◆ **Exercise description**: Repeat, without any change, the entries presented below.

Items from a dataset
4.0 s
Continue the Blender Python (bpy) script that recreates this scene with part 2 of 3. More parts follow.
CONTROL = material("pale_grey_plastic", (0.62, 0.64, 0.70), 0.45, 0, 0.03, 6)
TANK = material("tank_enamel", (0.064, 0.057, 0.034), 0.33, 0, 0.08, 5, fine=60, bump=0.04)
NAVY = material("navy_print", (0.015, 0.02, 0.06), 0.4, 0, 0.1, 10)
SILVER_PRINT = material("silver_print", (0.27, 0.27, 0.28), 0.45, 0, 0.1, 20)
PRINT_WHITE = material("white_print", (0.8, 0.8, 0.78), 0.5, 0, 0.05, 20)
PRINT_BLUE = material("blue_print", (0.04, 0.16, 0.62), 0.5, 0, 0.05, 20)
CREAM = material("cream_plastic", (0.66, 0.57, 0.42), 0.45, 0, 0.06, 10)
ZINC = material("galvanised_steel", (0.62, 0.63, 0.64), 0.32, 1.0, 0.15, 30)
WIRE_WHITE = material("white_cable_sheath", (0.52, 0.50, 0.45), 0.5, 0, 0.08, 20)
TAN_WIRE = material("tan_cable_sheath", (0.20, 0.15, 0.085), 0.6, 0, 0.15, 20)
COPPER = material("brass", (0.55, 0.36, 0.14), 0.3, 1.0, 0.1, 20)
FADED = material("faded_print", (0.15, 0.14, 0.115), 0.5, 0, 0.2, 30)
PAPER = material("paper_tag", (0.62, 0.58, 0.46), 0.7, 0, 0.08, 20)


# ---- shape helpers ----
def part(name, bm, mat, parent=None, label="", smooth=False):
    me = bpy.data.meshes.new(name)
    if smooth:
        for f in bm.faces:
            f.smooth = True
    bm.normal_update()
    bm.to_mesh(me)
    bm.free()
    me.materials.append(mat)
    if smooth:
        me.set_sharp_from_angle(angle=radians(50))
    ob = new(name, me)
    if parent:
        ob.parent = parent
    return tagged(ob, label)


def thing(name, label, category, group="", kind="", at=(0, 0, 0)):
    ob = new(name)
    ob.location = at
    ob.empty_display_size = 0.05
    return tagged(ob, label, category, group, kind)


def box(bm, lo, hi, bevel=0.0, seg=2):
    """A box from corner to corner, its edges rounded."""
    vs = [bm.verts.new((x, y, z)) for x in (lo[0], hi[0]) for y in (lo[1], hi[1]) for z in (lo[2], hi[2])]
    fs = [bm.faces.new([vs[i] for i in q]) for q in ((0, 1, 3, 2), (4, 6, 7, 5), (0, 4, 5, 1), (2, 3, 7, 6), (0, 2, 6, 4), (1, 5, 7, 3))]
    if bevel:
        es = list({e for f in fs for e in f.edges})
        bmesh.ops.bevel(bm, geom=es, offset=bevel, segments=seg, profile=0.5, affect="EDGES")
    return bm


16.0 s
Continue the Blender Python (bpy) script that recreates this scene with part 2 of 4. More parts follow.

◆ **Result of this task**:
4.0 s
Continue the Blender Python (bpy) script that recreates this scene with part 2 of 3. More parts follow.
CONTROL = material("pale_grey_plastic", (0.62, 0.64, 0.70), 0.45, 0, 0.03, 6)
TANK = material("tank_enamel", (0.064, 0.057, 0.034), 0.33, 0, 0.08, 5, fine=60, bump=0.04)
NAVY = material("navy_print", (0.015, 0.02, 0.06), 0.4, 0, 0.1, 10)
SILVER_PRINT = material("silver_print", (0.27, 0.27, 0.28), 0.45, 0, 0.1, 20)
PRINT_WHITE = material("white_print", (0.8, 0.8, 0.78), 0.5, 0, 0.05, 20)
PRINT_BLUE = material("blue_print", (0.04, 0.16, 0.62), 0.5, 0, 0.05, 20)
CREAM = material("cream_plastic", (0.66, 0.57, 0.42), 0.45, 0, 0.06, 10)
ZINC = material("galvanised_steel", (0.62, 0.63, 0.64), 0.32, 1.0, 0.15, 30)
WIRE_WHITE = material("white_cable_sheath", (0.52, 0.50, 0.45), 0.5, 0, 0.08, 20)
TAN_WIRE = material("tan_cable_sheath", (0.20, 0.15, 0.085), 0.6, 0, 0.15, 20)
COPPER = material("brass", (0.55, 0.36, 0.14), 0.3, 1.0, 0.1, 20)
FADED = material("faded_print", (0.15, 0.14, 0.115), 0.5, 0, 0.2, 30)
PAPER = material("paper_tag", (0.62, 0.58, 0.46), 0.7, 0, 0.08, 20)


# ---- shape helpers ----
def part(name, bm, mat, parent=None, label="", smooth=False):
    me = bpy.data.meshes.new(name)
    if smooth:
        for f in bm.faces:
            f.smooth = True
    bm.normal_update()
    bm.to_mesh(me)
    bm.free()
    me.materials.append(mat)
    if smooth:
        me.set_sharp_from_angle(angle=radians(50))
    ob = new(name, me)
    if parent:
        ob.parent = parent
    return tagged(ob, label)


def thing(name, label, category, group="", kind="", at=(0, 0, 0)):
    ob = new(name)
    ob.location = at
    ob.empty_display_size = 0.05
    return tagged(ob, label, category, group, kind)


def box(bm, lo, hi, bevel=0.0, seg=2):
    """A box from corner to corner, its edges rounded."""
    vs = [bm.verts.new((x, y, z)) for x in (lo[0], hi[0]) for y in (lo[1], hi[1]) for z in (lo[2], hi[2])]
    fs = [bm.faces.new([vs[i] for i in q]) for q in ((0, 1, 3, 2), (4, 6, 7, 5), (0, 4, 5, 1), (2, 3, 7, 6), (0, 2, 6, 4), (1, 5, 7, 3))]
    if bevel:
        es = list({e for f in fs for e in f.edges})
        bmesh.ops.bevel(bm, geom=es, offset=bevel, segments=seg, profile=0.5, affect="EDGES")
    return bm


16.0 s
Continue the Blender Python (bpy) script that recreates this scene with part 2 of 4. More parts follow.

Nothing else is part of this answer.